## BEGIN Source records
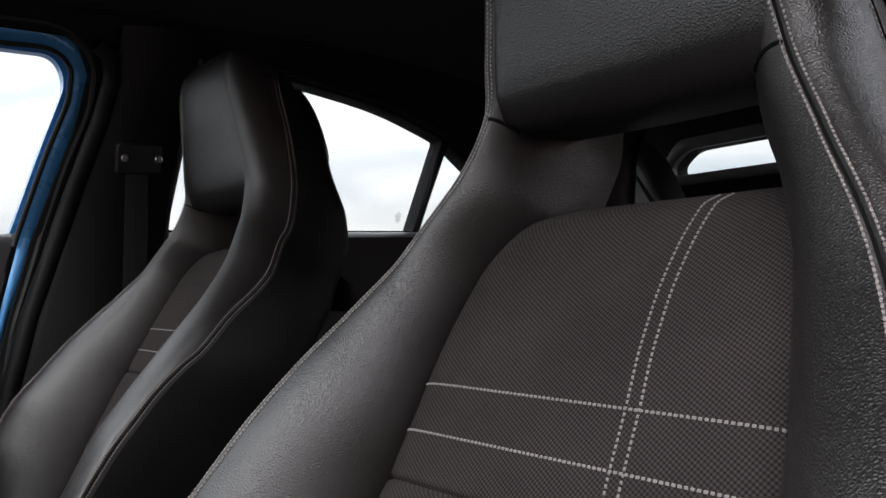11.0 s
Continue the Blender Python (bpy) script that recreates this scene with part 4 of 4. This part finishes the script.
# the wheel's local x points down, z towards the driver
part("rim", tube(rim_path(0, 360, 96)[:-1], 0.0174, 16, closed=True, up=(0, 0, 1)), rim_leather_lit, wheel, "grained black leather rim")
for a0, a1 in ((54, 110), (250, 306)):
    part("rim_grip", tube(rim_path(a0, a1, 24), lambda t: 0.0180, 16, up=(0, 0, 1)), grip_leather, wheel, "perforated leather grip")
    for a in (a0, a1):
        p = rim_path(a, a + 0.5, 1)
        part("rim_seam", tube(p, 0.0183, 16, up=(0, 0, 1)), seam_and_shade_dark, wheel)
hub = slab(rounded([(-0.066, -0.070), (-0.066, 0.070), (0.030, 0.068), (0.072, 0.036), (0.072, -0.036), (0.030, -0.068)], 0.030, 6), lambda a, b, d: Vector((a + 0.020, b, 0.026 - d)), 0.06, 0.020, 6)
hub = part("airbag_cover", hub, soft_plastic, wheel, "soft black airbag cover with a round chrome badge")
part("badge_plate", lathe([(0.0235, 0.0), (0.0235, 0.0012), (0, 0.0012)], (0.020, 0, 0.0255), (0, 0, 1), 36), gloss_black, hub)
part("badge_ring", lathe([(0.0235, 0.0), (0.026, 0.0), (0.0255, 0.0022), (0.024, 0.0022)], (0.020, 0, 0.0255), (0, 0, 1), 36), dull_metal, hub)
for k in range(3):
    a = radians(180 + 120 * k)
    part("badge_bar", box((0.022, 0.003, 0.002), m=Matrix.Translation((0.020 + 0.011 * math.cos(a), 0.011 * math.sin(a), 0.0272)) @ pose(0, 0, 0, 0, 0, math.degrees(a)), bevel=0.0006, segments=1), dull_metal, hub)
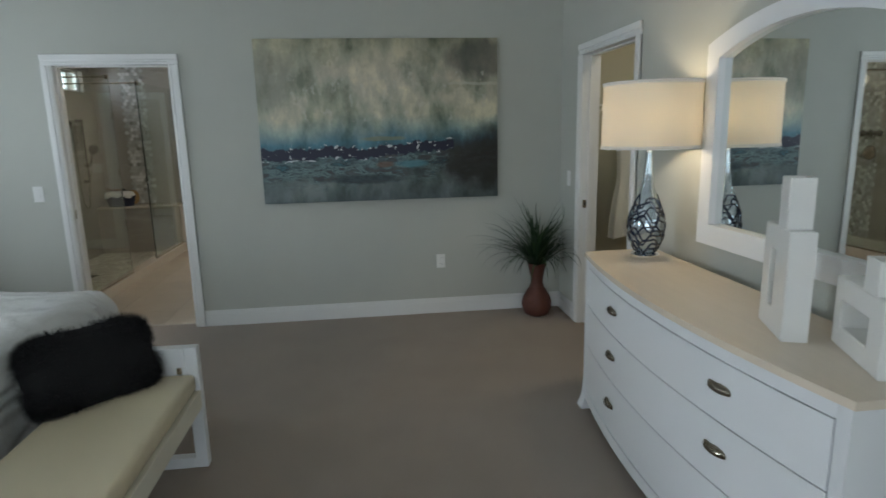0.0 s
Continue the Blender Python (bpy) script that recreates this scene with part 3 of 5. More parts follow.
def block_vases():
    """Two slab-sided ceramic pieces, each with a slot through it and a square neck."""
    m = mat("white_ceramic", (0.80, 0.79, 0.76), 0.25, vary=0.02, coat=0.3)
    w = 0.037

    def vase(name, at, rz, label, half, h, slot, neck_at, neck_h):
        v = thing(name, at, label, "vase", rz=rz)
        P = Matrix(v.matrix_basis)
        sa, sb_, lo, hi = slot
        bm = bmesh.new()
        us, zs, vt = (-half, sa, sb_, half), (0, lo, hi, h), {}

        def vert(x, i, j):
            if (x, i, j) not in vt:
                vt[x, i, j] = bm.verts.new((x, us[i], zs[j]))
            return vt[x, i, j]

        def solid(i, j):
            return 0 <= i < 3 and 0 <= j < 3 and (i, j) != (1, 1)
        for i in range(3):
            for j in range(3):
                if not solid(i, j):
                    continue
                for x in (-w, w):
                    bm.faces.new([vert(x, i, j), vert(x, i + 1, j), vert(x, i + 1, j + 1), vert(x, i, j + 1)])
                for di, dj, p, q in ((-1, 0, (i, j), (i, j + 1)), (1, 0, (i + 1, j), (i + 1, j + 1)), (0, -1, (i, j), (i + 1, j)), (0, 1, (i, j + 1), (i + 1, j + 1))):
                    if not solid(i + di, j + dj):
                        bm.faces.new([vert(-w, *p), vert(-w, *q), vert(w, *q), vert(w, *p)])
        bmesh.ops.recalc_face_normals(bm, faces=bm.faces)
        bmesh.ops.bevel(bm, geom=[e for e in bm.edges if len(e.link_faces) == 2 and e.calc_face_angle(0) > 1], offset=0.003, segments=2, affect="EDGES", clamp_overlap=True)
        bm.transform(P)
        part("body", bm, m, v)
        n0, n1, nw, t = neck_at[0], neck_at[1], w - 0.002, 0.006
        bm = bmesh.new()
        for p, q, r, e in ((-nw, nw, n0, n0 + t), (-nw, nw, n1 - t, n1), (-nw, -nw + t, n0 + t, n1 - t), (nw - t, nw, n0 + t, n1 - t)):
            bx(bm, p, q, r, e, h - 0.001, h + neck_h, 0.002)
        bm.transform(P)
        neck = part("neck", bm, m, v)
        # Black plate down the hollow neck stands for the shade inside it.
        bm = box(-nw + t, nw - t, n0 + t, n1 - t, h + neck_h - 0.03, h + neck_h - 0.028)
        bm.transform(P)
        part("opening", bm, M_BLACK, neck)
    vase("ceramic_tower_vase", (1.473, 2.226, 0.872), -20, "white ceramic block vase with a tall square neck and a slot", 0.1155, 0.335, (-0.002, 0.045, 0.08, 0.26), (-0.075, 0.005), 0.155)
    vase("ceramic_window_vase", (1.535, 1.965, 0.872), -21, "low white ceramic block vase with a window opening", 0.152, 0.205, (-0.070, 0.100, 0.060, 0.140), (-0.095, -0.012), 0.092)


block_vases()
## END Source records
## BEGIN Source records
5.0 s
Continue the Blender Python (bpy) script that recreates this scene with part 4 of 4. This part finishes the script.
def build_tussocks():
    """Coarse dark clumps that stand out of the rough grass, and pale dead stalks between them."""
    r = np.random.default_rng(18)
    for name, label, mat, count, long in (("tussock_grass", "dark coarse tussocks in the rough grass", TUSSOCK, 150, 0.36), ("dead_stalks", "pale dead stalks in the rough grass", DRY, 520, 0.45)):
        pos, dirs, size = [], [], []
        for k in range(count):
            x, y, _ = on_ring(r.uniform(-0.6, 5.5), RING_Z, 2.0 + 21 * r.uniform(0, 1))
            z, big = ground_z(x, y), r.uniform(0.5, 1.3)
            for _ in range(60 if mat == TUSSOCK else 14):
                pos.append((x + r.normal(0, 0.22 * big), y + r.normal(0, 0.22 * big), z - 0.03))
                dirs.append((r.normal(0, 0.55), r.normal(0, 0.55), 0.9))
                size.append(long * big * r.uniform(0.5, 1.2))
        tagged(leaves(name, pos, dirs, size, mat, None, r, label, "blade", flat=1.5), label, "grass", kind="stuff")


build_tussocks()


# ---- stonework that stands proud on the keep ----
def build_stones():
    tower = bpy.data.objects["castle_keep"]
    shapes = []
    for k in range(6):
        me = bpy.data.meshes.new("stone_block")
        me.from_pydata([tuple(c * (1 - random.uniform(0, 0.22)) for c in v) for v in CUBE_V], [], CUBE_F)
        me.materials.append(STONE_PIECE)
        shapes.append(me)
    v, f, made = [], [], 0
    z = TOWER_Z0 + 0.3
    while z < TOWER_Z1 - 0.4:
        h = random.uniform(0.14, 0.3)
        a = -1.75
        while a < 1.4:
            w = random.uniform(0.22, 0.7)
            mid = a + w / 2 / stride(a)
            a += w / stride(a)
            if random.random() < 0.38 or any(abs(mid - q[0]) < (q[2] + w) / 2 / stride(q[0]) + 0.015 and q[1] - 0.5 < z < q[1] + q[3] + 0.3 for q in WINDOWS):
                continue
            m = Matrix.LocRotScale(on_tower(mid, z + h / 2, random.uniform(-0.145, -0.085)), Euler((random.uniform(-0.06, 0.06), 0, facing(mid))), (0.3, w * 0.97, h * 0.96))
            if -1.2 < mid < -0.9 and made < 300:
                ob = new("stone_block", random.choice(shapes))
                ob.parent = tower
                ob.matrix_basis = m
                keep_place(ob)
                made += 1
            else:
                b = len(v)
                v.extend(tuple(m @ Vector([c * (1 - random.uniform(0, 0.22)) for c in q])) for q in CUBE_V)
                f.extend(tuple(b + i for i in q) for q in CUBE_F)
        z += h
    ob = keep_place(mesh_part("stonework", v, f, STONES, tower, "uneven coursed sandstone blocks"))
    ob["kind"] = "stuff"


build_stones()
## END Source records
Exercise directions:
From the entries above, copy out every line where the string "that" appears.

Correct output:
Continue the Blender Python (bpy) script that recreates this scene with part 4 of 4. This part finishes the script.
Continue the Blender Python (bpy) script that recreates this scene with part 3 of 5. More parts follow.
Continue the Blender Python (bpy) script that recreates this scene with part 4 of 4. This part finishes the script.
    """Coarse dark clumps that stand out of the rough grass, and pale dead stalks between them."""
# ---- stonework that stands proud on the keep ----